§ **Dataset section**:
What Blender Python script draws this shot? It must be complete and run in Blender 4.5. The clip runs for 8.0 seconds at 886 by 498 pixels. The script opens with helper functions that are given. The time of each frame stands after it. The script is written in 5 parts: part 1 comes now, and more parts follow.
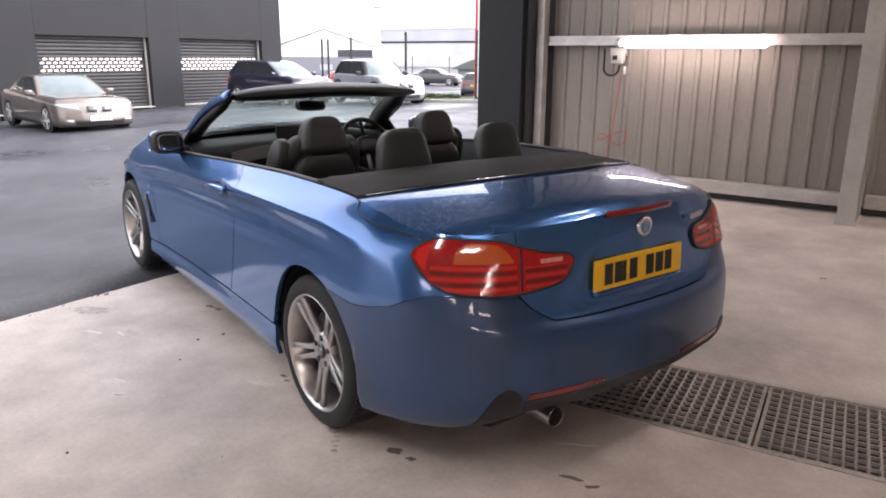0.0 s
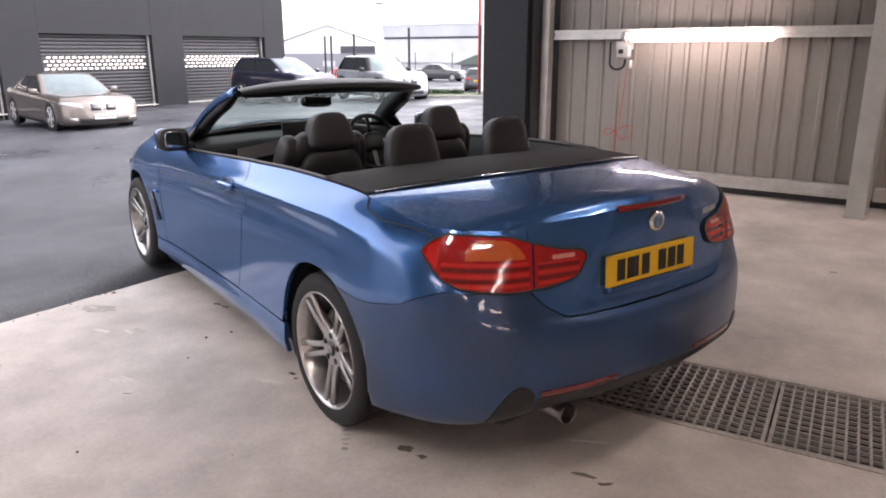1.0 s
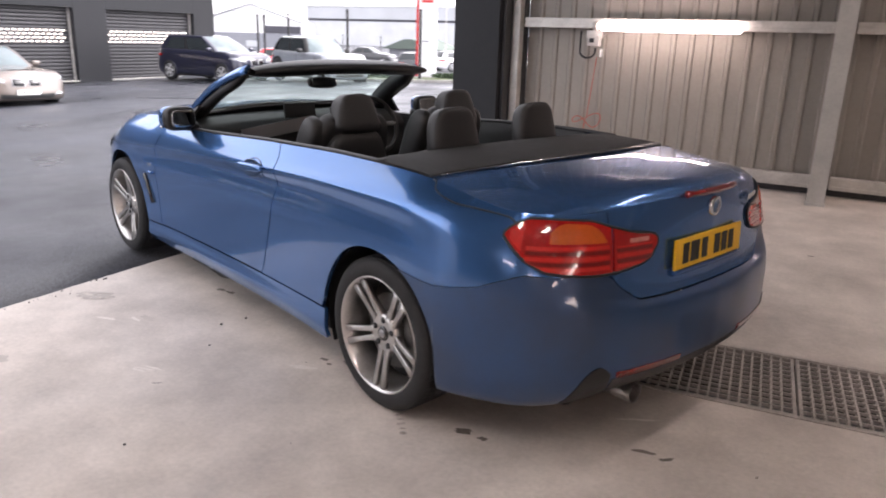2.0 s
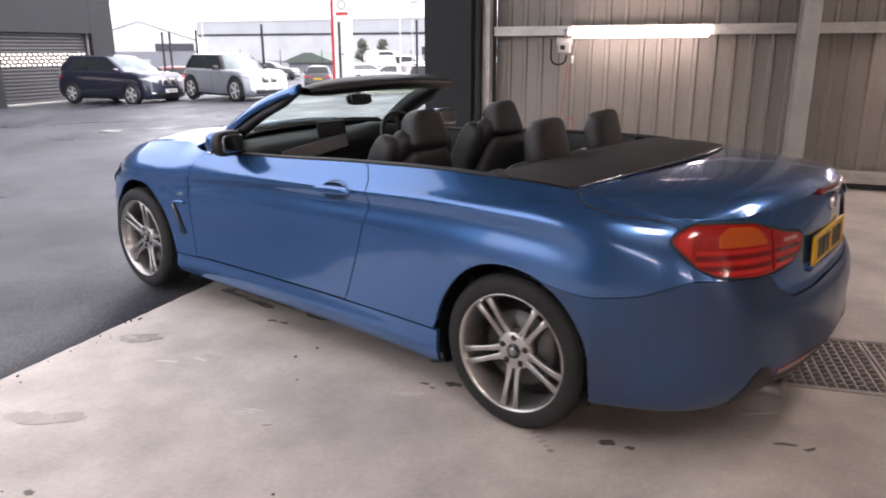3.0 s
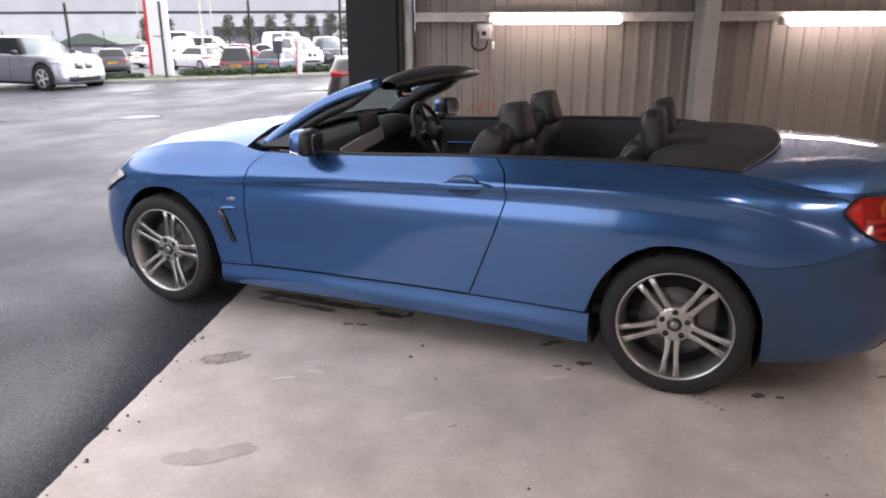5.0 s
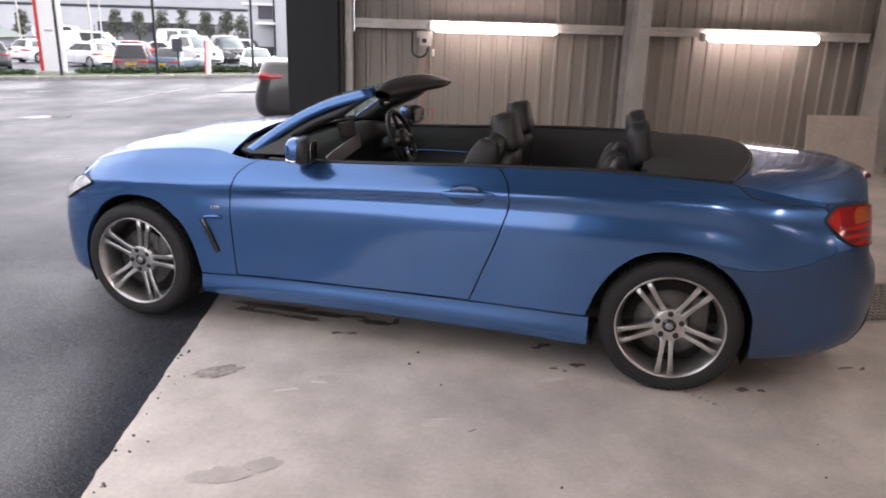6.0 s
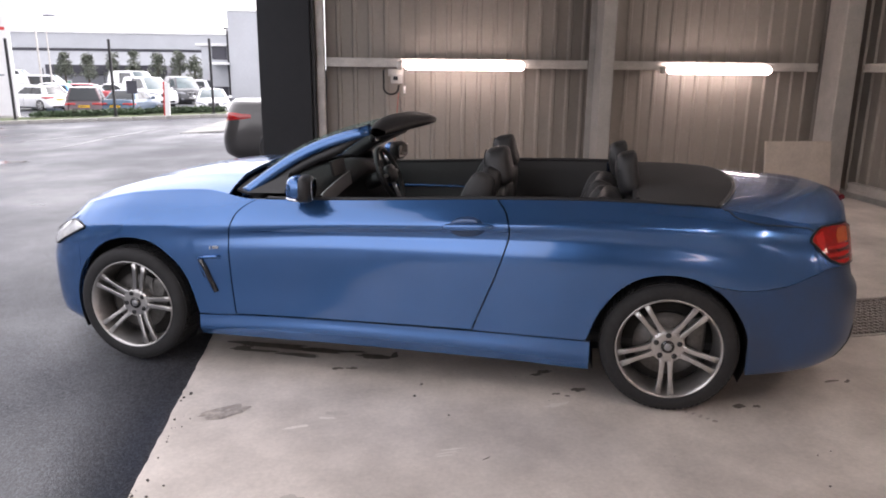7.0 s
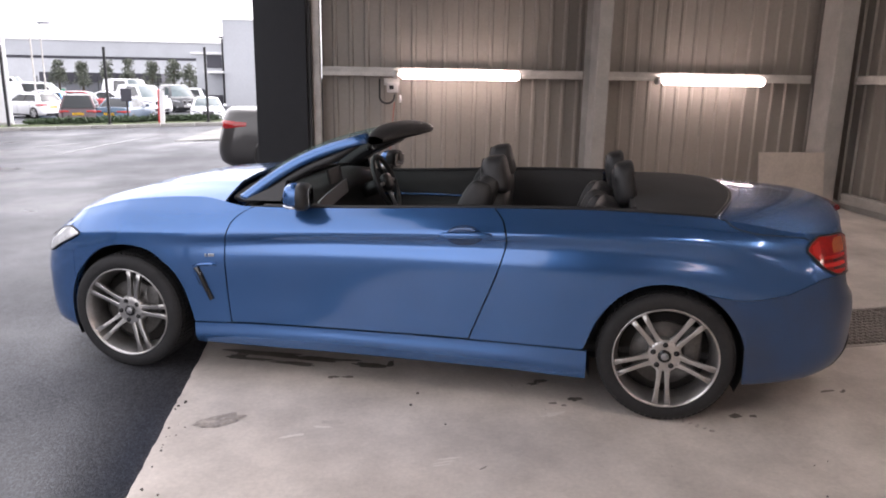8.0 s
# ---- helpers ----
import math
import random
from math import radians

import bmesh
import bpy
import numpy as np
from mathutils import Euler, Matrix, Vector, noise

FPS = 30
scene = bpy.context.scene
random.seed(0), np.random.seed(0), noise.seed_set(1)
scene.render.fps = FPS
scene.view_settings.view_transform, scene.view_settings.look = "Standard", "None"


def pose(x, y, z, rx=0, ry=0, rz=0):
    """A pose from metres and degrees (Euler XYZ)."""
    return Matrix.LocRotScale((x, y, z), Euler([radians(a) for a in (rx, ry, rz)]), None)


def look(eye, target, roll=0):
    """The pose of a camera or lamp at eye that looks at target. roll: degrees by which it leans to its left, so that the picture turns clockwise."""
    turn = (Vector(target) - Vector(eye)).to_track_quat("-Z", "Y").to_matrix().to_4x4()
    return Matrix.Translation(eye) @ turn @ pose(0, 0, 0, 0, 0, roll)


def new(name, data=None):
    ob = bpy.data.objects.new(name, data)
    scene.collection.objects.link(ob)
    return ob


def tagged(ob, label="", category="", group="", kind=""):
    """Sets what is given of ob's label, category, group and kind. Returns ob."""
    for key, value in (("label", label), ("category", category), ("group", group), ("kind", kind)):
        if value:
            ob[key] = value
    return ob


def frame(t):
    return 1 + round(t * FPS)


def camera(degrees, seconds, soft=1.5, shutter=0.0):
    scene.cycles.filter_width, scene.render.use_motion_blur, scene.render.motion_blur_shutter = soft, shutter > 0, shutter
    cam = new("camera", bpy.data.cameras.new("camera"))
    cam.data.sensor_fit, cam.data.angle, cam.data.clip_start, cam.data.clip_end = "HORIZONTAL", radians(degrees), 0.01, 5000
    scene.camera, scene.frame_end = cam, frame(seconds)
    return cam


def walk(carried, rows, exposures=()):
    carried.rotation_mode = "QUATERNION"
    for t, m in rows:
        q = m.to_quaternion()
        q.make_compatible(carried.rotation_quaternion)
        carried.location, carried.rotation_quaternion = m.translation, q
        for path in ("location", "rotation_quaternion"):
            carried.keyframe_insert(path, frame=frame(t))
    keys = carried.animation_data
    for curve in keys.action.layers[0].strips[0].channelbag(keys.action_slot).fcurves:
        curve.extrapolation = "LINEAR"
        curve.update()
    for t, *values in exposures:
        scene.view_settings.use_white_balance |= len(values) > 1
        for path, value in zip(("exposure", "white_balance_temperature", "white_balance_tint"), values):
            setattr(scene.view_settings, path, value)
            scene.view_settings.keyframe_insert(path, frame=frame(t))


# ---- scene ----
cam = camera(63.70, 8.0, soft=1.85, shutter=0.5)
PATH = [
    (0, (1.935, -1.965, 1.490), (0.844, -0.372, 0.967), 0.37),
    (0.5, (1.925, -1.968, 1.485), (0.821, -0.385, 0.960), 0.06),
    (1, (1.904, -1.961, 1.486), (0.806, -0.377, 0.952), -0.07),
    (1.2, (1.865, -1.971, 1.484), (0.764, -0.391, 0.945), 0.22),
    (2.3, (1.221, -2.357, 1.463), (0.395, -0.619, 0.918), 0.63),
    (2.5, (1.042, -2.417, 1.456), (0.241, -0.656, 0.947), -1.30),
    (3, (0.657, -2.545, 1.472), (-0.023, -0.743, 0.931), -0.15),
    (3.5, (0.229, -2.711, 1.491), (-0.333, -0.874, 0.935), 0.32),
    (4, (-0.139, -2.782, 1.485), (-0.532, -0.906, 0.914), -0.96),
    (4.2, (-0.277, -2.817, 1.501), (-0.625, -0.937, 0.917), -0.04),
    (5.3, (-0.936, -2.917, 1.546), (-1.018, -1.008, 0.956), 0.24),
    (5.5, (-1.037, -2.918, 1.554), (-1.076, -1.005, 0.971), 1.16),
    (6, (-1.249, -2.956, 1.568), (-1.119, -1.046, 0.989), 1.72),
    (6.5, (-1.397, -2.991, 1.580), (-1.222, -1.062, 1.078), 0.19),
    (7, (-1.458, -3.008, 1.576), (-1.214, -1.083, 1.090), 0.61),
    (7.5, (-1.476, -3.006, 1.574), (-1.222, -1.081, 1.093), 1.05),
    (8, (-1.474, -3.003, 1.570), (-1.212, -1.074, 1.110), 0.98),
]
walk(cam, [(t, look(eye, target, roll)) for t, eye, target, roll in PATH],
     exposures=[(0.0, 1.10), (1.5, 1.06), (3.0, 0.95), (5.5, 0.725), (8.0, 0.735)])

# ---- light ----
world = bpy.data.worlds.new("overcast")
scene.world = world
world.use_nodes = True
wn = world.node_tree
wn.nodes.clear()
sky = wn.nodes.new("ShaderNodeTexSky")
sky.sky_type, sky.sun_disc = "NISHITA", False
sky.sun_elevation, sky.sun_rotation = radians(45), radians(55)
sky.air_density, sky.dust_density, sky.ozone_density = 1.0, 4.0, 1.0
grey = wn.nodes.new("ShaderNodeHueSaturation")
grey.inputs["Saturation"].default_value = 0.10
grey.inputs["Value"].default_value = 4.3
bg = wn.nodes.new("ShaderNodeBackground")
bg.inputs["Strength"].default_value = SKY = 0.15
wout = wn.nodes.new("ShaderNodeOutputWorld")
wn.links.new(sky.outputs[0], grey.inputs["Color"])
cloud = wn.nodes.new("ShaderNodeMix")
cloud.data_type = "RGBA"
cloud.inputs[0].default_value = 0.65
cloud.inputs[7].default_value = (7.4, 7.45, 7.6, 1)          # the even cloud cover
wn.links.new(grey.outputs[0], cloud.inputs[6])
wn.links.new(cloud.outputs[2], bg.inputs["Color"])
wn.links.new(bg.outputs[0], wout.inputs["Surface"])
sun = new("sun", bpy.data.lights.new("sun", "SUN"))
sun.data.energy, sun.data.angle, sun.data.color = 0.5, radians(40), (1.0, 0.97, 0.93)
sun.matrix_world = look((2, 12, 18), (0, 0, 0))
scene.view_settings.use_white_balance = True
scene.view_settings.white_balance_temperature = 6500
scene.view_settings.white_balance_tint = 18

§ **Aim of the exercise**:
The data above should be repeated exactly, minus any pictures.

§ **Answer in full**:
What Blender Python script draws this shot? It must be complete and run in Blender 4.5. The clip runs for 8.0 seconds at 886 by 498 pixels. The script opens with helper functions that are given. The time of each frame stands after it. The script is written in 5 parts: part 1 comes now, and more parts follow.
0.0 s
1.0 s
2.0 s
3.0 s
5.0 s
6.0 s
7.0 s
8.0 s
# ---- helpers ----
import math
import random
from math import radians

import bmesh
import bpy
import numpy as np
from mathutils import Euler, Matrix, Vector, noise

FPS = 30
scene = bpy.context.scene
random.seed(0), np.random.seed(0), noise.seed_set(1)
scene.render.fps = FPS
scene.view_settings.view_transform, scene.view_settings.look = "Standard", "None"


def pose(x, y, z, rx=0, ry=0, rz=0):
    """A pose from metres and degrees (Euler XYZ)."""
    return Matrix.LocRotScale((x, y, z), Euler([radians(a) for a in (rx, ry, rz)]), None)


def look(eye, target, roll=0):
    """The pose of a camera or lamp at eye that looks at target. roll: degrees by which it leans to its left, so that the picture turns clockwise."""
    turn = (Vector(target) - Vector(eye)).to_track_quat("-Z", "Y").to_matrix().to_4x4()
    return Matrix.Translation(eye) @ turn @ pose(0, 0, 0, 0, 0, roll)


def new(name, data=None):
    ob = bpy.data.objects.new(name, data)
    scene.collection.objects.link(ob)
    return ob


def tagged(ob, label="", category="", group="", kind=""):
    """Sets what is given of ob's label, category, group and kind. Returns ob."""
    for key, value in (("label", label), ("category", category), ("group", group), ("kind", kind)):
        if value:
            ob[key] = value
    return ob


def frame(t):
    return 1 + round(t * FPS)


def camera(degrees, seconds, soft=1.5, shutter=0.0):
    scene.cycles.filter_width, scene.render.use_motion_blur, scene.render.motion_blur_shutter = soft, shutter > 0, shutter
    cam = new("camera", bpy.data.cameras.new("camera"))
    cam.data.sensor_fit, cam.data.angle, cam.data.clip_start, cam.data.clip_end = "HORIZONTAL", radians(degrees), 0.01, 5000
    scene.camera, scene.frame_end = cam, frame(seconds)
    return cam


def walk(carried, rows, exposures=()):
    carried.rotation_mode = "QUATERNION"
    for t, m in rows:
        q = m.to_quaternion()
        q.make_compatible(carried.rotation_quaternion)
        carried.location, carried.rotation_quaternion = m.translation, q
        for path in ("location", "rotation_quaternion"):
            carried.keyframe_insert(path, frame=frame(t))
    keys = carried.animation_data
    for curve in keys.action.layers[0].strips[0].channelbag(keys.action_slot).fcurves:
        curve.extrapolation = "LINEAR"
        curve.update()
    for t, *values in exposures:
        scene.view_settings.use_white_balance |= len(values) > 1
        for path, value in zip(("exposure", "white_balance_temperature", "white_balance_tint"), values):
            setattr(scene.view_settings, path, value)
            scene.view_settings.keyframe_insert(path, frame=frame(t))


# ---- scene ----
cam = camera(63.70, 8.0, soft=1.85, shutter=0.5)
PATH = [
    (0, (1.935, -1.965, 1.490), (0.844, -0.372, 0.967), 0.37),
    (0.5, (1.925, -1.968, 1.485), (0.821, -0.385, 0.960), 0.06),
    (1, (1.904, -1.961, 1.486), (0.806, -0.377, 0.952), -0.07),
    (1.2, (1.865, -1.971, 1.484), (0.764, -0.391, 0.945), 0.22),
    (2.3, (1.221, -2.357, 1.463), (0.395, -0.619, 0.918), 0.63),
    (2.5, (1.042, -2.417, 1.456), (0.241, -0.656, 0.947), -1.30),
    (3, (0.657, -2.545, 1.472), (-0.023, -0.743, 0.931), -0.15),
    (3.5, (0.229, -2.711, 1.491), (-0.333, -0.874, 0.935), 0.32),
    (4, (-0.139, -2.782, 1.485), (-0.532, -0.906, 0.914), -0.96),
    (4.2, (-0.277, -2.817, 1.501), (-0.625, -0.937, 0.917), -0.04),
    (5.3, (-0.936, -2.917, 1.546), (-1.018, -1.008, 0.956), 0.24),
    (5.5, (-1.037, -2.918, 1.554), (-1.076, -1.005, 0.971), 1.16),
    (6, (-1.249, -2.956, 1.568), (-1.119, -1.046, 0.989), 1.72),
    (6.5, (-1.397, -2.991, 1.580), (-1.222, -1.062, 1.078), 0.19),
    (7, (-1.458, -3.008, 1.576), (-1.214, -1.083, 1.090), 0.61),
    (7.5, (-1.476, -3.006, 1.574), (-1.222, -1.081, 1.093), 1.05),
    (8, (-1.474, -3.003, 1.570), (-1.212, -1.074, 1.110), 0.98),
]
walk(cam, [(t, look(eye, target, roll)) for t, eye, target, roll in PATH],
     exposures=[(0.0, 1.10), (1.5, 1.06), (3.0, 0.95), (5.5, 0.725), (8.0, 0.735)])

# ---- light ----
world = bpy.data.worlds.new("overcast")
scene.world = world
world.use_nodes = True
wn = world.node_tree
wn.nodes.clear()
sky = wn.nodes.new("ShaderNodeTexSky")
sky.sky_type, sky.sun_disc = "NISHITA", False
sky.sun_elevation, sky.sun_rotation = radians(45), radians(55)
sky.air_density, sky.dust_density, sky.ozone_density = 1.0, 4.0, 1.0
grey = wn.nodes.new("ShaderNodeHueSaturation")
grey.inputs["Saturation"].default_value = 0.10
grey.inputs["Value"].default_value = 4.3
bg = wn.nodes.new("ShaderNodeBackground")
bg.inputs["Strength"].default_value = SKY = 0.15
wout = wn.nodes.new("ShaderNodeOutputWorld")
wn.links.new(sky.outputs[0], grey.inputs["Color"])
cloud = wn.nodes.new("ShaderNodeMix")
cloud.data_type = "RGBA"
cloud.inputs[0].default_value = 0.65
cloud.inputs[7].default_value = (7.4, 7.45, 7.6, 1)          # the even cloud cover
wn.links.new(grey.outputs[0], cloud.inputs[6])
wn.links.new(cloud.outputs[2], bg.inputs["Color"])
wn.links.new(bg.outputs[0], wout.inputs["Surface"])
sun = new("sun", bpy.data.lights.new("sun", "SUN"))
sun.data.energy, sun.data.angle, sun.data.color = 0.5, radians(40), (1.0, 0.97, 0.93)
sun.matrix_world = look((2, 12, 18), (0, 0, 0))
scene.view_settings.use_white_balance = True
scene.view_settings.white_balance_temperature = 6500
scene.view_settings.white_balance_tint = 18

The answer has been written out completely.